SOURCE EXCERPT -
★ ★ ★ ★ ★
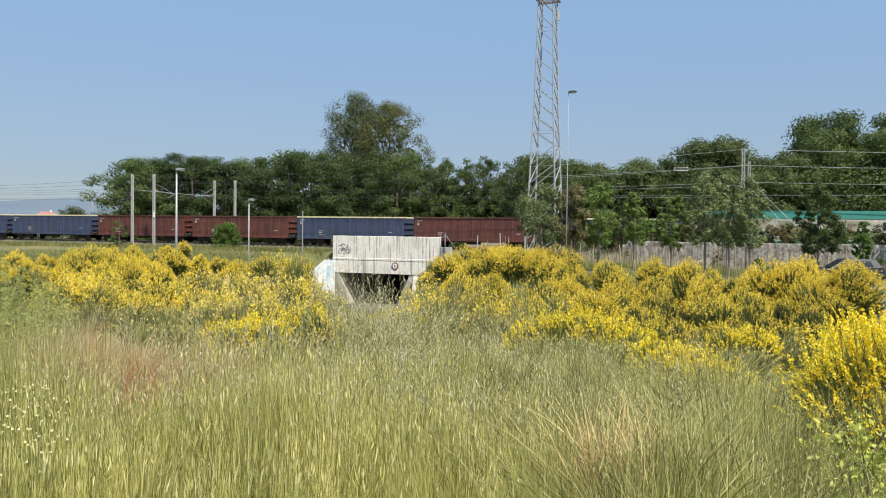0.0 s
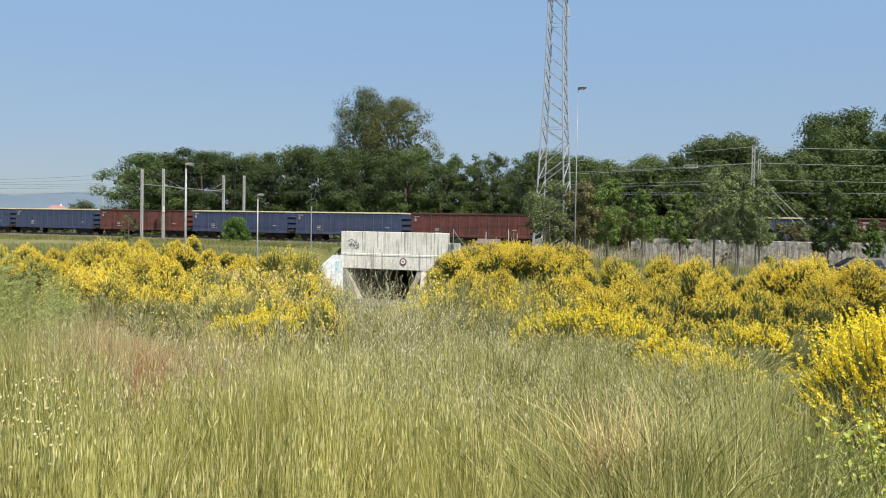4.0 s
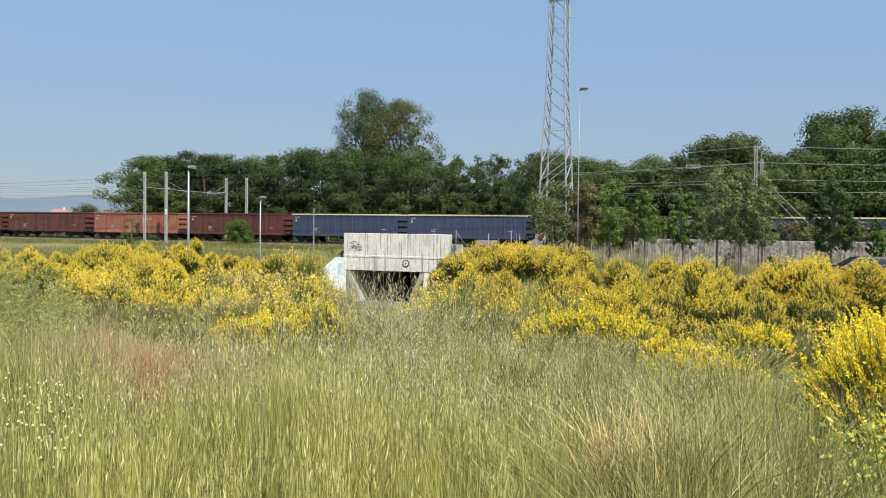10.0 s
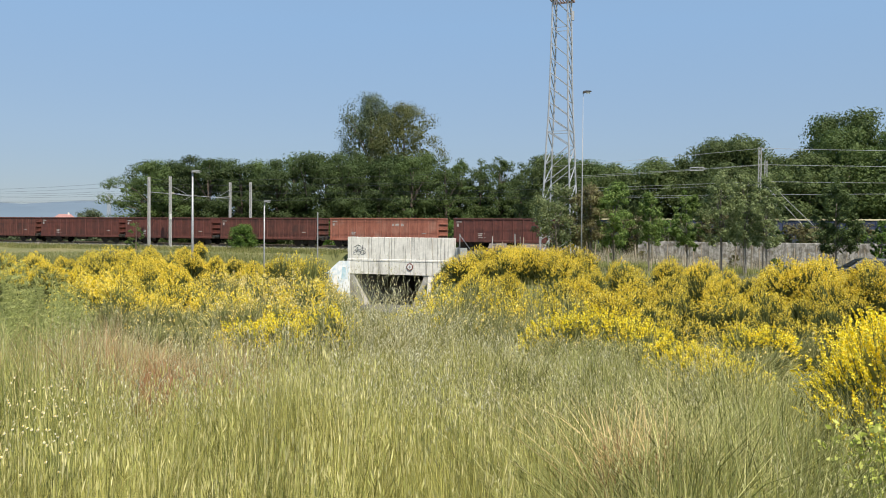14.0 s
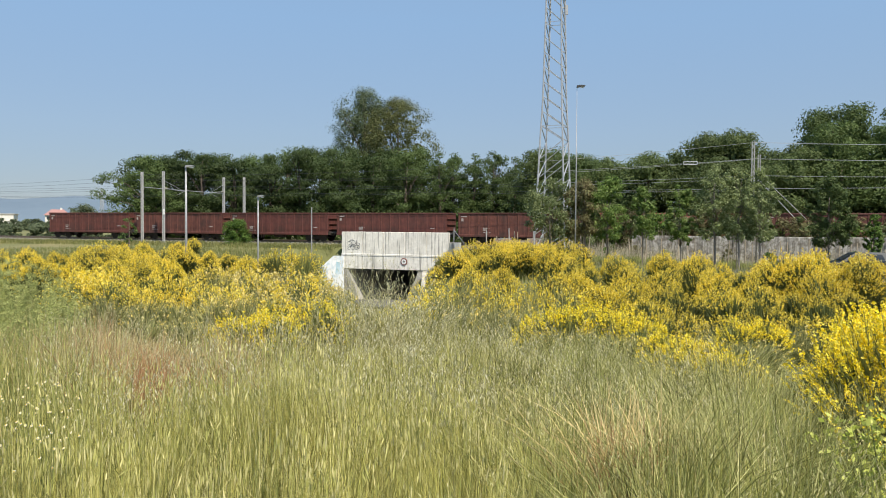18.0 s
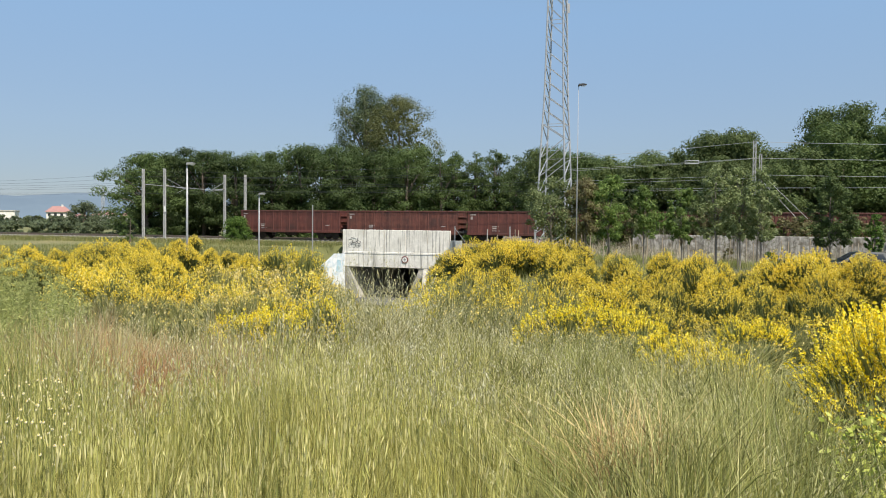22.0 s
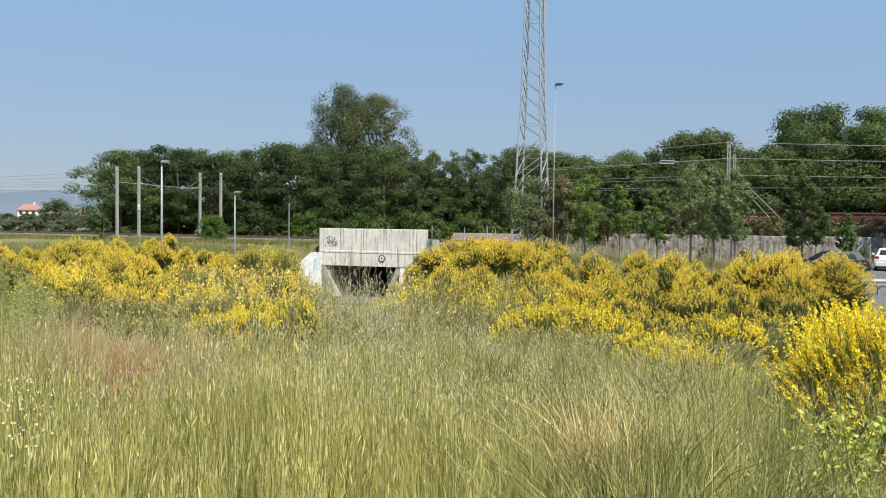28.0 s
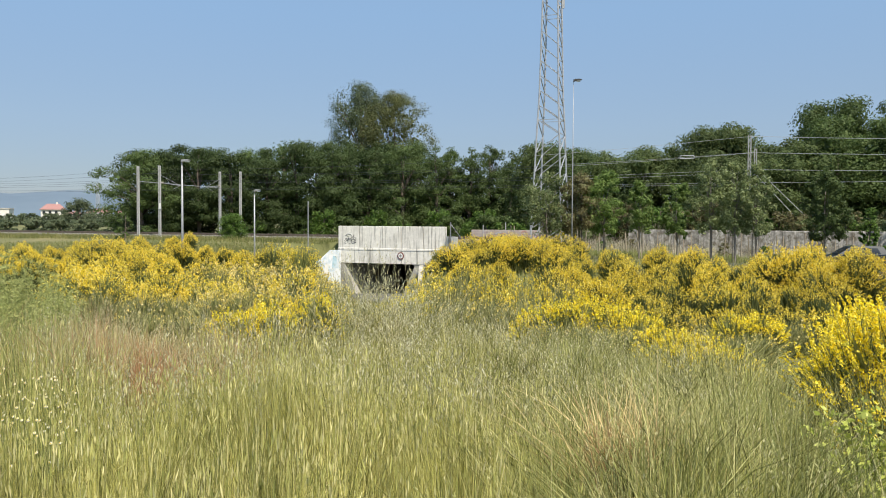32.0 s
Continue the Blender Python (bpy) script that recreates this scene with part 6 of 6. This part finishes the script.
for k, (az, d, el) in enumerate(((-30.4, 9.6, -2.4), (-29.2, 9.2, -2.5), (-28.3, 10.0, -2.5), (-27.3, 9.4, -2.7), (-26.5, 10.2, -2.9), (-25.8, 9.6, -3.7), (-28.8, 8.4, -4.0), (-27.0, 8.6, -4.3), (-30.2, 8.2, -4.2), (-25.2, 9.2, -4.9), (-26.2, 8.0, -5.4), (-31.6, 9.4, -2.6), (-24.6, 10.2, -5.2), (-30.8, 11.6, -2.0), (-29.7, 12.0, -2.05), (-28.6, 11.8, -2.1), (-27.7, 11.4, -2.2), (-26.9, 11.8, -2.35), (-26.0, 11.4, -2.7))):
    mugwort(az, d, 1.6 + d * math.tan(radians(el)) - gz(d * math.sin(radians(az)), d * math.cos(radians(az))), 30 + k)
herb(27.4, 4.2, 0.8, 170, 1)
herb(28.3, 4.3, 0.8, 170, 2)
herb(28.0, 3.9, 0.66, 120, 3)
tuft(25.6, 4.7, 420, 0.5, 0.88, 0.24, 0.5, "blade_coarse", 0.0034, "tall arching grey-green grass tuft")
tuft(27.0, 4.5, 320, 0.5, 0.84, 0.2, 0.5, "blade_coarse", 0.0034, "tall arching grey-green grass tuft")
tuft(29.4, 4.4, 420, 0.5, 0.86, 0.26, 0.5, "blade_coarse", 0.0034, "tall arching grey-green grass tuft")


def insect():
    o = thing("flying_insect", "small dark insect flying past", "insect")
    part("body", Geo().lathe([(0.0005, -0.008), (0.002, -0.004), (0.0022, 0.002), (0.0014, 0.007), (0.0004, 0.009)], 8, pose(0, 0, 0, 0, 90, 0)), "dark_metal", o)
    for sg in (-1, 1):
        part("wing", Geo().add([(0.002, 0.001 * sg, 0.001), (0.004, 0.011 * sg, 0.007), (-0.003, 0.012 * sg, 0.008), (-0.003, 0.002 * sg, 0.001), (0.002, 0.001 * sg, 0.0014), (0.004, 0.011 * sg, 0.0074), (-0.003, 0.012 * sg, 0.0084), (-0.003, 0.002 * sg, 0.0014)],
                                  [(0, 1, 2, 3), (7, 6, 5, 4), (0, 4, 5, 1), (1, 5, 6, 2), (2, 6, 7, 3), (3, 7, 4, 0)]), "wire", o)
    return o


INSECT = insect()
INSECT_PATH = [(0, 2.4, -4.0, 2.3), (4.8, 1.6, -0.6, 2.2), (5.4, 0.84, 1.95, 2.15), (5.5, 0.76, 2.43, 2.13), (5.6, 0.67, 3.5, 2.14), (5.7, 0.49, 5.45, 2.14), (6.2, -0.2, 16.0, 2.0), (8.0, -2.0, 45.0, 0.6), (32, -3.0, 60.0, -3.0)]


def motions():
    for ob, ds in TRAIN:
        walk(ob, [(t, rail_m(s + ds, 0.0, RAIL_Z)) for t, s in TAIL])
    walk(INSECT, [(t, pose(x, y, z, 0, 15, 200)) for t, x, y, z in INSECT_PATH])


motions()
★ ★ ★ ★ ★
REQUIREMENT -
Except for the pictures, reproduce every line exactly.

WRITTEN RESPONSE -
0.0 s
4.0 s
10.0 s
14.0 s
18.0 s
22.0 s
28.0 s
32.0 s
Continue the Blender Python (bpy) script that recreates this scene with part 6 of 6. This part finishes the script.
for k, (az, d, el) in enumerate(((-30.4, 9.6, -2.4), (-29.2, 9.2, -2.5), (-28.3, 10.0, -2.5), (-27.3, 9.4, -2.7), (-26.5, 10.2, -2.9), (-25.8, 9.6, -3.7), (-28.8, 8.4, -4.0), (-27.0, 8.6, -4.3), (-30.2, 8.2, -4.2), (-25.2, 9.2, -4.9), (-26.2, 8.0, -5.4), (-31.6, 9.4, -2.6), (-24.6, 10.2, -5.2), (-30.8, 11.6, -2.0), (-29.7, 12.0, -2.05), (-28.6, 11.8, -2.1), (-27.7, 11.4, -2.2), (-26.9, 11.8, -2.35), (-26.0, 11.4, -2.7))):
    mugwort(az, d, 1.6 + d * math.tan(radians(el)) - gz(d * math.sin(radians(az)), d * math.cos(radians(az))), 30 + k)
herb(27.4, 4.2, 0.8, 170, 1)
herb(28.3, 4.3, 0.8, 170, 2)
herb(28.0, 3.9, 0.66, 120, 3)
tuft(25.6, 4.7, 420, 0.5, 0.88, 0.24, 0.5, "blade_coarse", 0.0034, "tall arching grey-green grass tuft")
tuft(27.0, 4.5, 320, 0.5, 0.84, 0.2, 0.5, "blade_coarse", 0.0034, "tall arching grey-green grass tuft")
tuft(29.4, 4.4, 420, 0.5, 0.86, 0.26, 0.5, "blade_coarse", 0.0034, "tall arching grey-green grass tuft")


def insect():
    o = thing("flying_insect", "small dark insect flying past", "insect")
    part("body", Geo().lathe([(0.0005, -0.008), (0.002, -0.004), (0.0022, 0.002), (0.0014, 0.007), (0.0004, 0.009)], 8, pose(0, 0, 0, 0, 90, 0)), "dark_metal", o)
    for sg in (-1, 1):
        part("wing", Geo().add([(0.002, 0.001 * sg, 0.001), (0.004, 0.011 * sg, 0.007), (-0.003, 0.012 * sg, 0.008), (-0.003, 0.002 * sg, 0.001), (0.002, 0.001 * sg, 0.0014), (0.004, 0.011 * sg, 0.0074), (-0.003, 0.012 * sg, 0.0084), (-0.003, 0.002 * sg, 0.0014)],
                                  [(0, 1, 2, 3), (7, 6, 5, 4), (0, 4, 5, 1), (1, 5, 6, 2), (2, 6, 7, 3), (3, 7, 4, 0)]), "wire", o)
    return o


INSECT = insect()
INSECT_PATH = [(0, 2.4, -4.0, 2.3), (4.8, 1.6, -0.6, 2.2), (5.4, 0.84, 1.95, 2.15), (5.5, 0.76, 2.43, 2.13), (5.6, 0.67, 3.5, 2.14), (5.7, 0.49, 5.45, 2.14), (6.2, -0.2, 16.0, 2.0), (8.0, -2.0, 45.0, 0.6), (32, -3.0, 60.0, -3.0)]


def motions():
    for ob, ds in TRAIN:
        walk(ob, [(t, rail_m(s + ds, 0.0, RAIL_Z)) for t, s in TAIL])
    walk(INSECT, [(t, pose(x, y, z, 0, 15, 200)) for t, x, y, z in INSECT_PATH])


motions()